— Start of INFORMATION PROVIDED —

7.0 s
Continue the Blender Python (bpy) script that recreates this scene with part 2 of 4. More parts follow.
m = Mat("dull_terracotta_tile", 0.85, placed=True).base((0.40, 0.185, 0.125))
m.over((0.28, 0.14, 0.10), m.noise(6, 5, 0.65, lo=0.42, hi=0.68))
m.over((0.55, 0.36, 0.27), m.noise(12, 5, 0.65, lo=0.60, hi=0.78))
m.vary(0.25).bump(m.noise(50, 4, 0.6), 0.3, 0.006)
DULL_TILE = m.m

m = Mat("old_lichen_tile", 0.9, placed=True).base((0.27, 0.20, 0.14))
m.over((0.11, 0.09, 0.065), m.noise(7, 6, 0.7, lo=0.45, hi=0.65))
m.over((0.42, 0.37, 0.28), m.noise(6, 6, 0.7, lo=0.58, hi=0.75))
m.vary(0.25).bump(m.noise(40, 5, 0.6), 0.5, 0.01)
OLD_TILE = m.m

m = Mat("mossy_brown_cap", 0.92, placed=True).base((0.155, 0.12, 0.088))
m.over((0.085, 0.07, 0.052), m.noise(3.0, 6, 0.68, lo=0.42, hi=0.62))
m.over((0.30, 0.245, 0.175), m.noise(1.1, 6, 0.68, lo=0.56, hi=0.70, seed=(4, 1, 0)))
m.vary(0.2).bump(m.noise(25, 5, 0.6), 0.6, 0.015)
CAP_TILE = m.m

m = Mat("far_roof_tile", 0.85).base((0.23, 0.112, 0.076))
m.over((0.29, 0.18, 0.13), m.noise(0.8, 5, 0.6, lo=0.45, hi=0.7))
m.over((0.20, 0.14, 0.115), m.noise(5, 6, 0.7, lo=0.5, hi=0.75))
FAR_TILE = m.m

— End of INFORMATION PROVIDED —

**EXERCISE DIRECTIONS**: Reproduce the lines exactly, taking as the first line the one with "Continue the Blender" and as the last line the one with "OLD_TILE = m.m", and include nothing else.

**ANSWER FOR THE TASK**:
Continue the Blender Python (bpy) script that recreates this scene with part 2 of 4. More parts follow.
m = Mat("dull_terracotta_tile", 0.85, placed=True).base((0.40, 0.185, 0.125))
m.over((0.28, 0.14, 0.10), m.noise(6, 5, 0.65, lo=0.42, hi=0.68))
m.over((0.55, 0.36, 0.27), m.noise(12, 5, 0.65, lo=0.60, hi=0.78))
m.vary(0.25).bump(m.noise(50, 4, 0.6), 0.3, 0.006)
DULL_TILE = m.m

m = Mat("old_lichen_tile", 0.9, placed=True).base((0.27, 0.20, 0.14))
m.over((0.11, 0.09, 0.065), m.noise(7, 6, 0.7, lo=0.45, hi=0.65))
m.over((0.42, 0.37, 0.28), m.noise(6, 6, 0.7, lo=0.58, hi=0.75))
m.vary(0.25).bump(m.noise(40, 5, 0.6), 0.5, 0.01)
OLD_TILE = m.m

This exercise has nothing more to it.